** Collected material **
+---+

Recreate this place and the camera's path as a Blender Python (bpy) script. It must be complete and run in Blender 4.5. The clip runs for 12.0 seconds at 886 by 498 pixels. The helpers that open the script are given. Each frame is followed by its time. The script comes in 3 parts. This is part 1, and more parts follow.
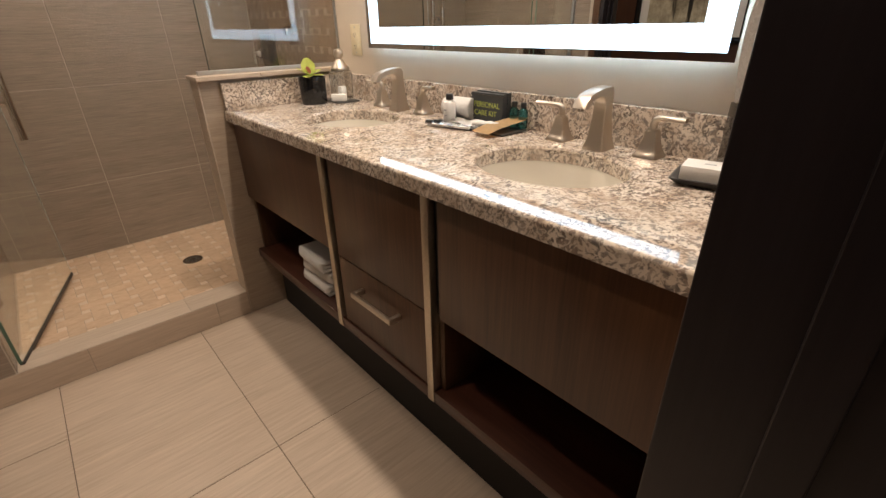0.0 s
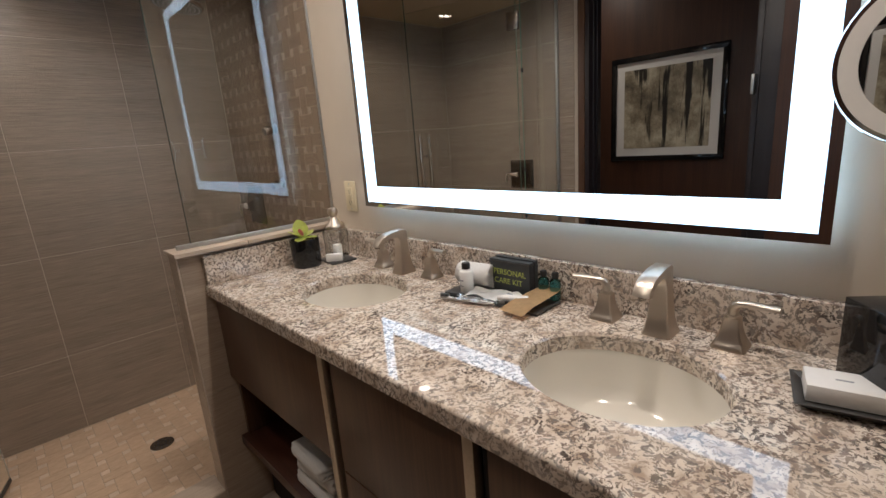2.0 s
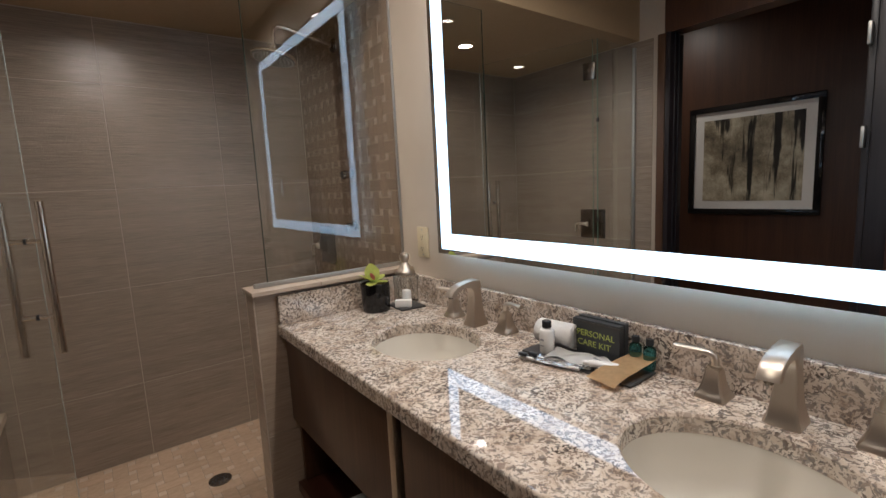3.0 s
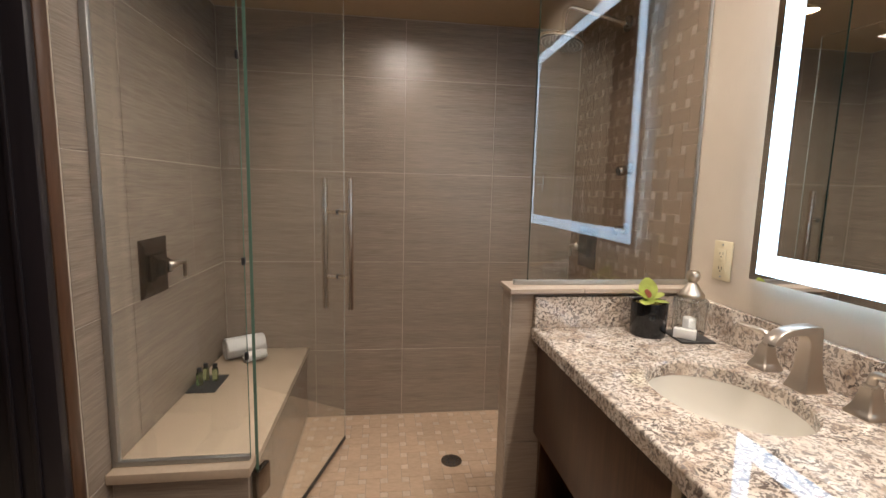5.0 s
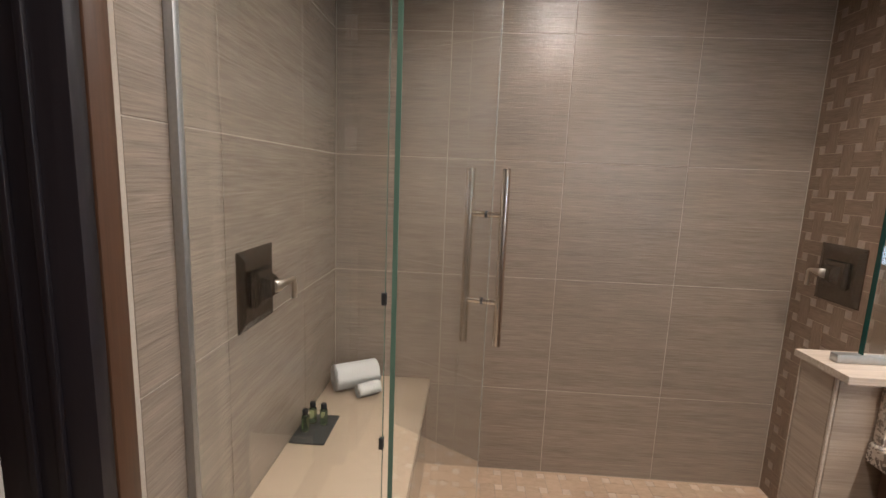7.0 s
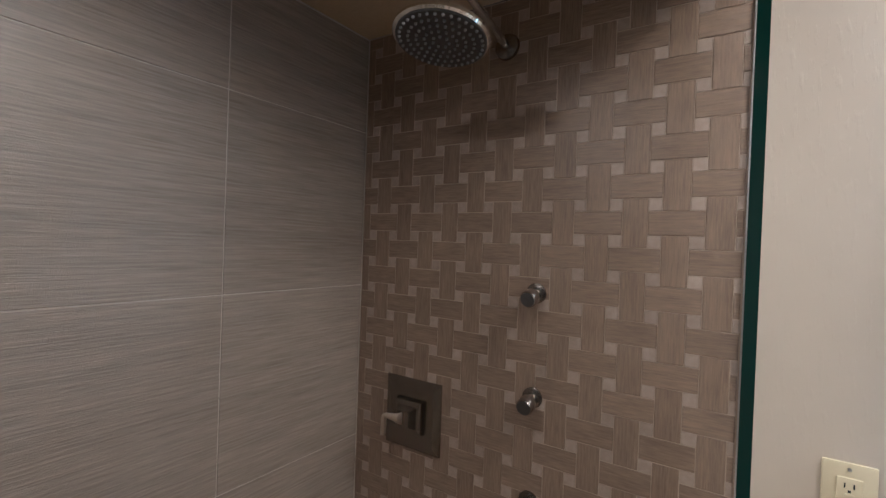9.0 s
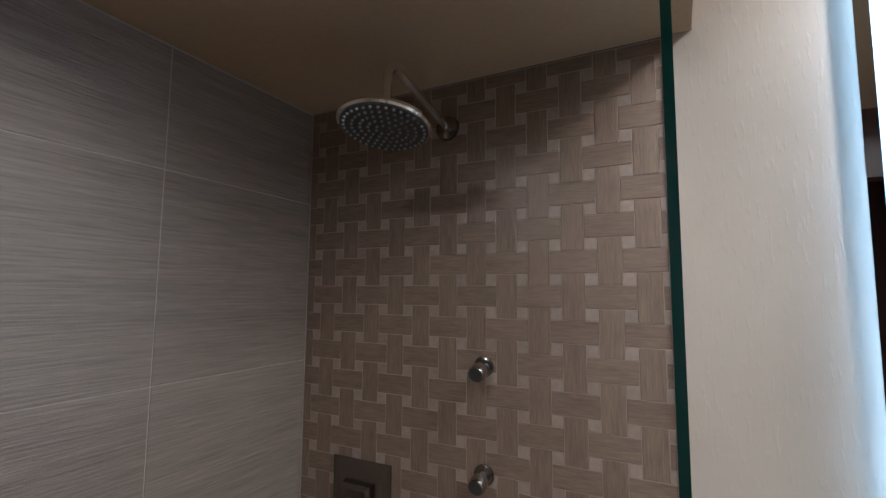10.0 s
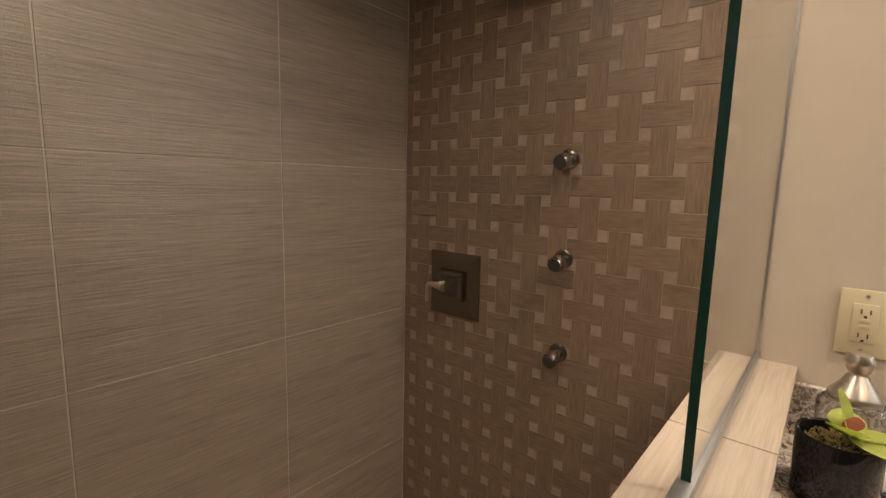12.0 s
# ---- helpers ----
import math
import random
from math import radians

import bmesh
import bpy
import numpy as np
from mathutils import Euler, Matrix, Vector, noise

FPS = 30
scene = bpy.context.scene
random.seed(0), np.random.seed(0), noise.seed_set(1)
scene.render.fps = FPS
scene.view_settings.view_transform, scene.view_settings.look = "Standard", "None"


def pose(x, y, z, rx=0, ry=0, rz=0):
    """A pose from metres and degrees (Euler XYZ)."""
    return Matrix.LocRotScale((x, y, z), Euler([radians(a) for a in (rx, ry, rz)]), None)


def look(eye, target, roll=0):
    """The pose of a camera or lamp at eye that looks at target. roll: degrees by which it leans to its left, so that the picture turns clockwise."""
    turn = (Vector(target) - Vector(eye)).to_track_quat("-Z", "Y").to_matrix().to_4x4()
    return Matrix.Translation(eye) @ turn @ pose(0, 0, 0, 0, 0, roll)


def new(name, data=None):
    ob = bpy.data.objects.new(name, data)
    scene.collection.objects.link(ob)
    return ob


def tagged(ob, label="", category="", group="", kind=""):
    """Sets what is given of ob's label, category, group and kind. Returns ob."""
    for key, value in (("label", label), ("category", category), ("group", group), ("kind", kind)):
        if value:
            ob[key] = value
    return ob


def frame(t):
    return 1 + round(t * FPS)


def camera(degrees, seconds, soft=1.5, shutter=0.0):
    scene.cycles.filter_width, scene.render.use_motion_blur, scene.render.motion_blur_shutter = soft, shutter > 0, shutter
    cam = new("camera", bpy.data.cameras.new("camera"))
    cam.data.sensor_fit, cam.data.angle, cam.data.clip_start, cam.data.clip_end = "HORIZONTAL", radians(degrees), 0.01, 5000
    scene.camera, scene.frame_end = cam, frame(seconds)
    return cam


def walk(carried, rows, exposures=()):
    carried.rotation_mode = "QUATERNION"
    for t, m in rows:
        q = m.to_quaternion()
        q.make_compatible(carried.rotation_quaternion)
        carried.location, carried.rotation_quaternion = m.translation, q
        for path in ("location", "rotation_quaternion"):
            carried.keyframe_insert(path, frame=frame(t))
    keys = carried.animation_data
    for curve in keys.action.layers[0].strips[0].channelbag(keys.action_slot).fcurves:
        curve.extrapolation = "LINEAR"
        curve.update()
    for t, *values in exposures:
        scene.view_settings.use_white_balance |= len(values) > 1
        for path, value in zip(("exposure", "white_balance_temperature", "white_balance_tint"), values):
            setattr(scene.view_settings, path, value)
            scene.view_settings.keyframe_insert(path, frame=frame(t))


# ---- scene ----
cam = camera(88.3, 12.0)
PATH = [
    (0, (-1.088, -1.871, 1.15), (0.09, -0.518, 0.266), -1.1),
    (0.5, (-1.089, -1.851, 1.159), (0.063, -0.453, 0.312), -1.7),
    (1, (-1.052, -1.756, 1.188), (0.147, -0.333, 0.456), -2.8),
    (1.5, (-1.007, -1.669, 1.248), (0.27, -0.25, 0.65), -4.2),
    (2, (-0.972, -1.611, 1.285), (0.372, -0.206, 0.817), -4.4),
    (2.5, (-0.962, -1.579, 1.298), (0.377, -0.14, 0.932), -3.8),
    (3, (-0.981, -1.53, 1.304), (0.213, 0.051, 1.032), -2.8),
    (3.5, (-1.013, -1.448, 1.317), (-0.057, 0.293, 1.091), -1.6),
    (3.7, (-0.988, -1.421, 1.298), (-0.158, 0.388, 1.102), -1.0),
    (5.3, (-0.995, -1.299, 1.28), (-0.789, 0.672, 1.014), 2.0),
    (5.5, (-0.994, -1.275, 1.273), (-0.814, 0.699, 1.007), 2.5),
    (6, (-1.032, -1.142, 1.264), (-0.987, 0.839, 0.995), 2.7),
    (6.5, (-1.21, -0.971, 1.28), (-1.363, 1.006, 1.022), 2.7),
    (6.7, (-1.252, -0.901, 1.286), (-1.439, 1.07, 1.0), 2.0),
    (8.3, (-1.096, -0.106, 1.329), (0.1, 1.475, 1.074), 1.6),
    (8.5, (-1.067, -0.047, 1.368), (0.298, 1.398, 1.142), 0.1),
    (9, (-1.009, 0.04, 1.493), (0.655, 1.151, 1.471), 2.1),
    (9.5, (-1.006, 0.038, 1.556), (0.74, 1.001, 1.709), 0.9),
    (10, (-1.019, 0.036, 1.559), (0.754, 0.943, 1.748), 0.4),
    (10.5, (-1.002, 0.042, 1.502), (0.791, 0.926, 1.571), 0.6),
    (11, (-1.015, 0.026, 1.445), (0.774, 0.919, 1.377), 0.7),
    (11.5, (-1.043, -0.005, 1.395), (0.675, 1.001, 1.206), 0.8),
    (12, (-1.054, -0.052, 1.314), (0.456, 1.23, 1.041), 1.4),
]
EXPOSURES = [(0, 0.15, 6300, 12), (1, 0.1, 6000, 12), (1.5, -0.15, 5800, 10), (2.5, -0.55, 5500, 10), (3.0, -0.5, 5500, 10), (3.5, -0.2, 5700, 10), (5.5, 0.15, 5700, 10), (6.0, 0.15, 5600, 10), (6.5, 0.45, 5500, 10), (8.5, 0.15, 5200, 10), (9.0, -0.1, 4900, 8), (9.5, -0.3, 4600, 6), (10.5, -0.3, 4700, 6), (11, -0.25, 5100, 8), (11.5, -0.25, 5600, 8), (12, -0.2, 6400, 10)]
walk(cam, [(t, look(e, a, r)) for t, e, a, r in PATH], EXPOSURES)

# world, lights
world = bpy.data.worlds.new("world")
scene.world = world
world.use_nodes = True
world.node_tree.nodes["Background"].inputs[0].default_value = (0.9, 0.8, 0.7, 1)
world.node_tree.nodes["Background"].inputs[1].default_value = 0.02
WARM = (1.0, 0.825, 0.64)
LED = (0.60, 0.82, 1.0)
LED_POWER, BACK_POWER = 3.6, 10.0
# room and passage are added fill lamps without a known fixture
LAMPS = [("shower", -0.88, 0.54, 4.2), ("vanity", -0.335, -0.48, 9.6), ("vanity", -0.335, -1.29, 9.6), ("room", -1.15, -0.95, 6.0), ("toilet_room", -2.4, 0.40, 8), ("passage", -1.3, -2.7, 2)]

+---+

** Requirement **
Go through the listing above and write it out again exactly, dropping the pictures.

** Result below **
Recreate this place and the camera's path as a Blender Python (bpy) script. It must be complete and run in Blender 4.5. The clip runs for 12.0 seconds at 886 by 498 pixels. The helpers that open the script are given. Each frame is followed by its time. The script comes in 3 parts. This is part 1, and more parts follow.
0.0 s
2.0 s
3.0 s
5.0 s
7.0 s
9.0 s
10.0 s
12.0 s
# ---- helpers ----
import math
import random
from math import radians

import bmesh
import bpy
import numpy as np
from mathutils import Euler, Matrix, Vector, noise

FPS = 30
scene = bpy.context.scene
random.seed(0), np.random.seed(0), noise.seed_set(1)
scene.render.fps = FPS
scene.view_settings.view_transform, scene.view_settings.look = "Standard", "None"


def pose(x, y, z, rx=0, ry=0, rz=0):
    """A pose from metres and degrees (Euler XYZ)."""
    return Matrix.LocRotScale((x, y, z), Euler([radians(a) for a in (rx, ry, rz)]), None)


def look(eye, target, roll=0):
    """The pose of a camera or lamp at eye that looks at target. roll: degrees by which it leans to its left, so that the picture turns clockwise."""
    turn = (Vector(target) - Vector(eye)).to_track_quat("-Z", "Y").to_matrix().to_4x4()
    return Matrix.Translation(eye) @ turn @ pose(0, 0, 0, 0, 0, roll)


def new(name, data=None):
    ob = bpy.data.objects.new(name, data)
    scene.collection.objects.link(ob)
    return ob


def tagged(ob, label="", category="", group="", kind=""):
    """Sets what is given of ob's label, category, group and kind. Returns ob."""
    for key, value in (("label", label), ("category", category), ("group", group), ("kind", kind)):
        if value:
            ob[key] = value
    return ob


def frame(t):
    return 1 + round(t * FPS)


def camera(degrees, seconds, soft=1.5, shutter=0.0):
    scene.cycles.filter_width, scene.render.use_motion_blur, scene.render.motion_blur_shutter = soft, shutter > 0, shutter
    cam = new("camera", bpy.data.cameras.new("camera"))
    cam.data.sensor_fit, cam.data.angle, cam.data.clip_start, cam.data.clip_end = "HORIZONTAL", radians(degrees), 0.01, 5000
    scene.camera, scene.frame_end = cam, frame(seconds)
    return cam


def walk(carried, rows, exposures=()):
    carried.rotation_mode = "QUATERNION"
    for t, m in rows:
        q = m.to_quaternion()
        q.make_compatible(carried.rotation_quaternion)
        carried.location, carried.rotation_quaternion = m.translation, q
        for path in ("location", "rotation_quaternion"):
            carried.keyframe_insert(path, frame=frame(t))
    keys = carried.animation_data
    for curve in keys.action.layers[0].strips[0].channelbag(keys.action_slot).fcurves:
        curve.extrapolation = "LINEAR"
        curve.update()
    for t, *values in exposures:
        scene.view_settings.use_white_balance |= len(values) > 1
        for path, value in zip(("exposure", "white_balance_temperature", "white_balance_tint"), values):
            setattr(scene.view_settings, path, value)
            scene.view_settings.keyframe_insert(path, frame=frame(t))


# ---- scene ----
cam = camera(88.3, 12.0)
PATH = [
    (0, (-1.088, -1.871, 1.15), (0.09, -0.518, 0.266), -1.1),
    (0.5, (-1.089, -1.851, 1.159), (0.063, -0.453, 0.312), -1.7),
    (1, (-1.052, -1.756, 1.188), (0.147, -0.333, 0.456), -2.8),
    (1.5, (-1.007, -1.669, 1.248), (0.27, -0.25, 0.65), -4.2),
    (2, (-0.972, -1.611, 1.285), (0.372, -0.206, 0.817), -4.4),
    (2.5, (-0.962, -1.579, 1.298), (0.377, -0.14, 0.932), -3.8),
    (3, (-0.981, -1.53, 1.304), (0.213, 0.051, 1.032), -2.8),
    (3.5, (-1.013, -1.448, 1.317), (-0.057, 0.293, 1.091), -1.6),
    (3.7, (-0.988, -1.421, 1.298), (-0.158, 0.388, 1.102), -1.0),
    (5.3, (-0.995, -1.299, 1.28), (-0.789, 0.672, 1.014), 2.0),
    (5.5, (-0.994, -1.275, 1.273), (-0.814, 0.699, 1.007), 2.5),
    (6, (-1.032, -1.142, 1.264), (-0.987, 0.839, 0.995), 2.7),
    (6.5, (-1.21, -0.971, 1.28), (-1.363, 1.006, 1.022), 2.7),
    (6.7, (-1.252, -0.901, 1.286), (-1.439, 1.07, 1.0), 2.0),
    (8.3, (-1.096, -0.106, 1.329), (0.1, 1.475, 1.074), 1.6),
    (8.5, (-1.067, -0.047, 1.368), (0.298, 1.398, 1.142), 0.1),
    (9, (-1.009, 0.04, 1.493), (0.655, 1.151, 1.471), 2.1),
    (9.5, (-1.006, 0.038, 1.556), (0.74, 1.001, 1.709), 0.9),
    (10, (-1.019, 0.036, 1.559), (0.754, 0.943, 1.748), 0.4),
    (10.5, (-1.002, 0.042, 1.502), (0.791, 0.926, 1.571), 0.6),
    (11, (-1.015, 0.026, 1.445), (0.774, 0.919, 1.377), 0.7),
    (11.5, (-1.043, -0.005, 1.395), (0.675, 1.001, 1.206), 0.8),
    (12, (-1.054, -0.052, 1.314), (0.456, 1.23, 1.041), 1.4),
]
EXPOSURES = [(0, 0.15, 6300, 12), (1, 0.1, 6000, 12), (1.5, -0.15, 5800, 10), (2.5, -0.55, 5500, 10), (3.0, -0.5, 5500, 10), (3.5, -0.2, 5700, 10), (5.5, 0.15, 5700, 10), (6.0, 0.15, 5600, 10), (6.5, 0.45, 5500, 10), (8.5, 0.15, 5200, 10), (9.0, -0.1, 4900, 8), (9.5, -0.3, 4600, 6), (10.5, -0.3, 4700, 6), (11, -0.25, 5100, 8), (11.5, -0.25, 5600, 8), (12, -0.2, 6400, 10)]
walk(cam, [(t, look(e, a, r)) for t, e, a, r in PATH], EXPOSURES)

# world, lights
world = bpy.data.worlds.new("world")
scene.world = world
world.use_nodes = True
world.node_tree.nodes["Background"].inputs[0].default_value = (0.9, 0.8, 0.7, 1)
world.node_tree.nodes["Background"].inputs[1].default_value = 0.02
WARM = (1.0, 0.825, 0.64)
LED = (0.60, 0.82, 1.0)
LED_POWER, BACK_POWER = 3.6, 10.0
# room and passage are added fill lamps without a known fixture
LAMPS = [("shower", -0.88, 0.54, 4.2), ("vanity", -0.335, -0.48, 9.6), ("vanity", -0.335, -1.29, 9.6), ("room", -1.15, -0.95, 6.0), ("toilet_room", -2.4, 0.40, 8), ("passage", -1.3, -2.7, 2)]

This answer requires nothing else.